Under the plan, refugees from 10 Burmese families would be the first to arrive in the city before Christmas this year.
Immigration Department officials from Canberra met with Bunbury Mayor David Smith two weeks ago to look at details.
Mayor Smith said the department would settle the newcomers in affordable housing spread across Bunbury suburbs in the hope they would move on to private rentals and home ownership.
The refugees are those in camps who have been processed and are awaiting settlement in Australia.
Mayor Smith said he strongly supported the move and he was confident Bunbury would gain approval.
If the city was given the go-ahead, its population could be boosted by up to 300 families in the next two years.
He said the city was more than prepared to cater to the needs of new immigrants.
“It will be good for Bunbury because we already have a small Burmese community and the city is becoming increasingly multicultural,” Mayor Smith said.
“We have all the educational and health facilities to accommodate refugees – also there are plenty of employment prospects for them with locals leaving the city with the fly-in fly-out trend.”
An Immigration Department spokeswoman was cautious on releasing details, saying plans were still in preliminary stages.
The Mayor has been a long-standing supporter of bringing refugees to the city.
In 2010 the Bunbury Mail published his idea to accommodate them in the derelict former St John of God Hospital. The hospital has since been demolished.
The idea met a strong community backlash.
This week, the Mail online poll showed almost 70 per cent of more than 85 voters would not support refugee resettlement in Bunbury.
Multicultural Services Centre of WA settlement grants worker Daravann Meek is a refugee who fled Cambodia in 1979 and has lived in Bunbury for more than 20 years.
Ms Meek said racism was still rife across the city and she had spoken to people who were abused and spat on in the street.
She was not surprised by the backlash against the idea of welcoming refugees and said it was the product of a “fear of the unknown.”
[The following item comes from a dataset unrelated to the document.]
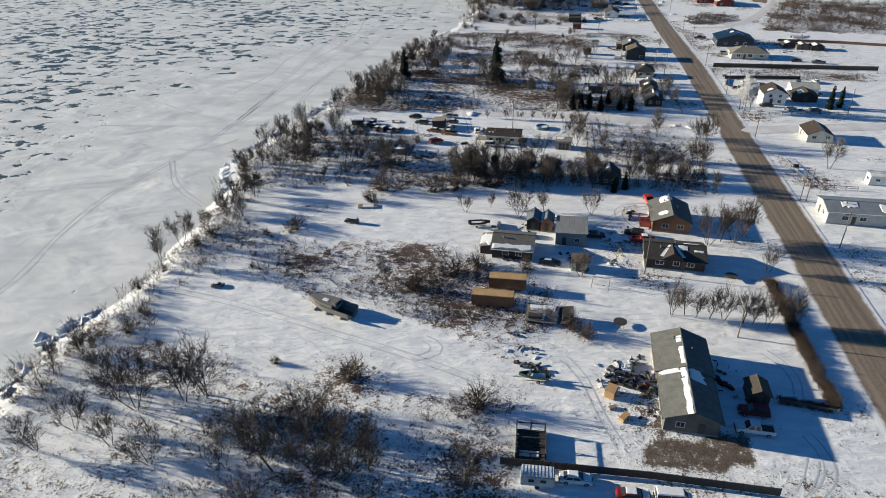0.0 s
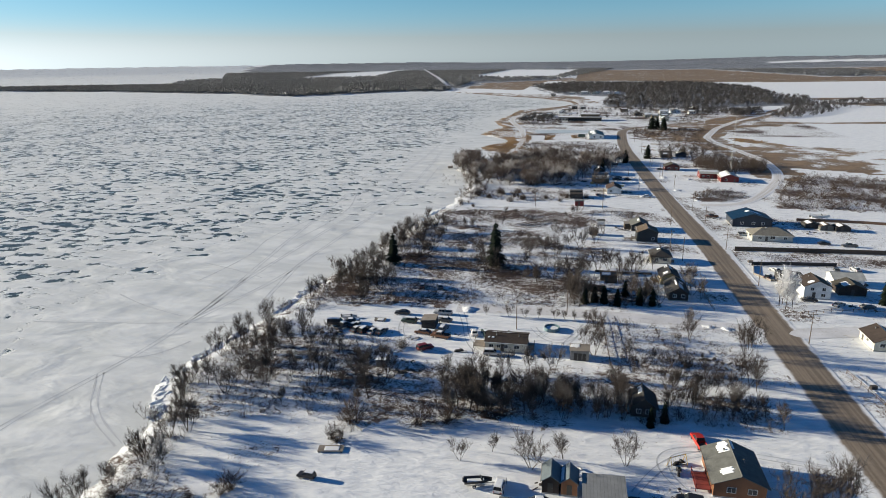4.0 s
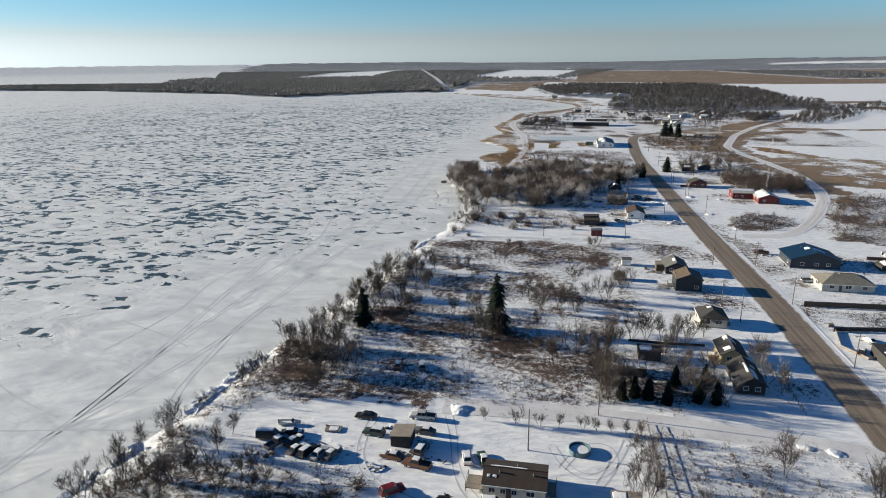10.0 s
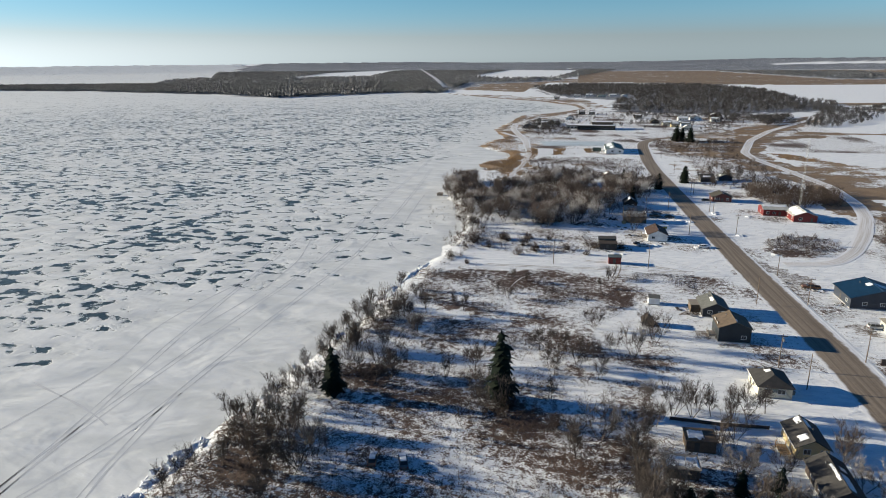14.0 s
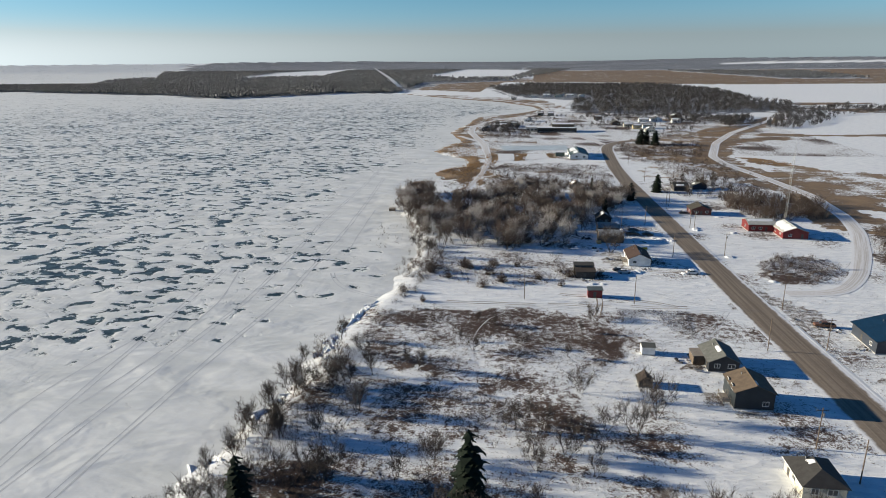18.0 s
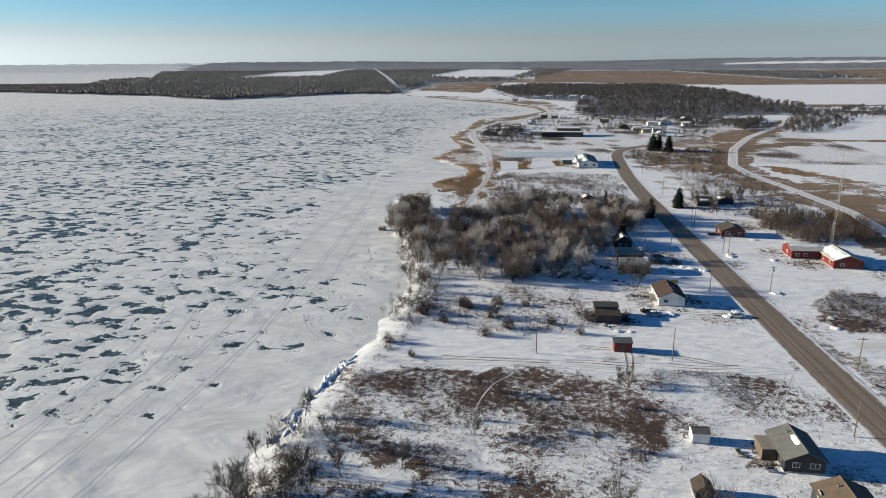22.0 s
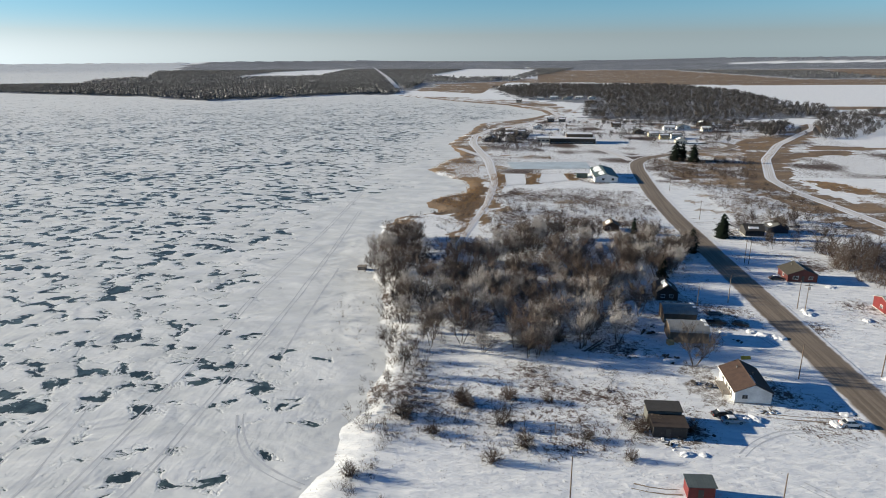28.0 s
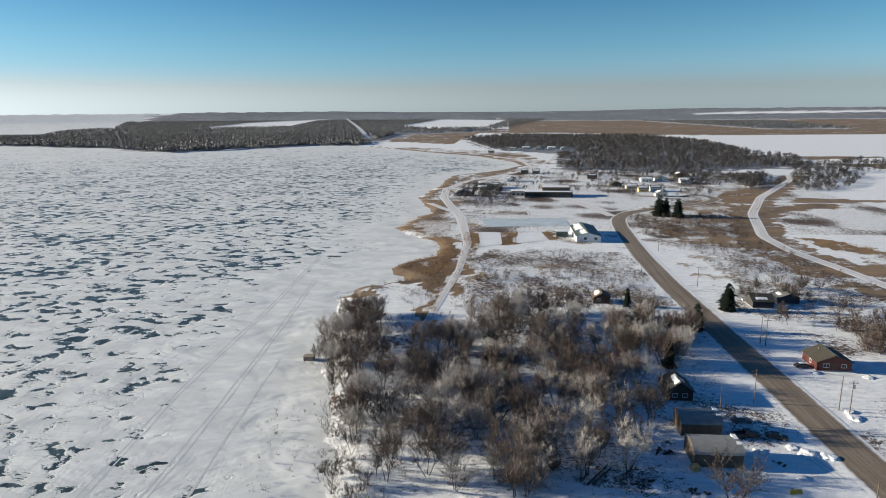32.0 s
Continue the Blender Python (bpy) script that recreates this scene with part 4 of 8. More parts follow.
# south end: the long grey house and its shed
h = house("long grey-roofed bungalow with a weathered gable end, snow on its ridge", 18.2, 26.4, 77, 87.5, 3.0, 1.7, "y", SD["grey"], SH["grey"], vents=1, windows=[("w", 3, 1.2, 1.4, 1.0), ("w", 7, 1.2, 1.2, 1.0), ("s", 2.4, 1.2, 1.2, 1.0), ("e", 4, 1.2, 1.4, 1.0)], doors=[("s", 5.6)], snow=[("w", 0.0, 0.95, 0.74, 1.0), ("w", 0.86, 1.0, 0.02, 0.9), ("e", 0.7, 1.0, 0.3, 0.98)])
a = house("northern wing of the grey bungalow with a dark roof", 18.0, 26.6, 87.8, 97.5, 3.15, 1.75, "y", SD["tan"], SH["grey"], vents=2, windows=[("w", 2.5, 1.2, 1.3, 1.0), ("w", 6, 1.2, 1.3, 1.0), ("e", 5, 1.2, 1.3, 1.0)], doors=[("w", 8.3)], snow=[("w", 0.08, 0.5, 0.82, 1.0), ("w", 0.62, 0.78, 0.78, 1.0)])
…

“People have a fear that their city will change and that refugees will cause problems, but the truth is that Bunbury can only benefit – they will create and fill jobs and bring their culture with them.”
Mayor Smith said racism formed a small minority in Bunbury and it was not any worse than any other community across the country.
Ms Meek said Bunbury did not currently have the social infrastructure to cater to the needs of new refugees, but pushing the issue would mean funding would follow.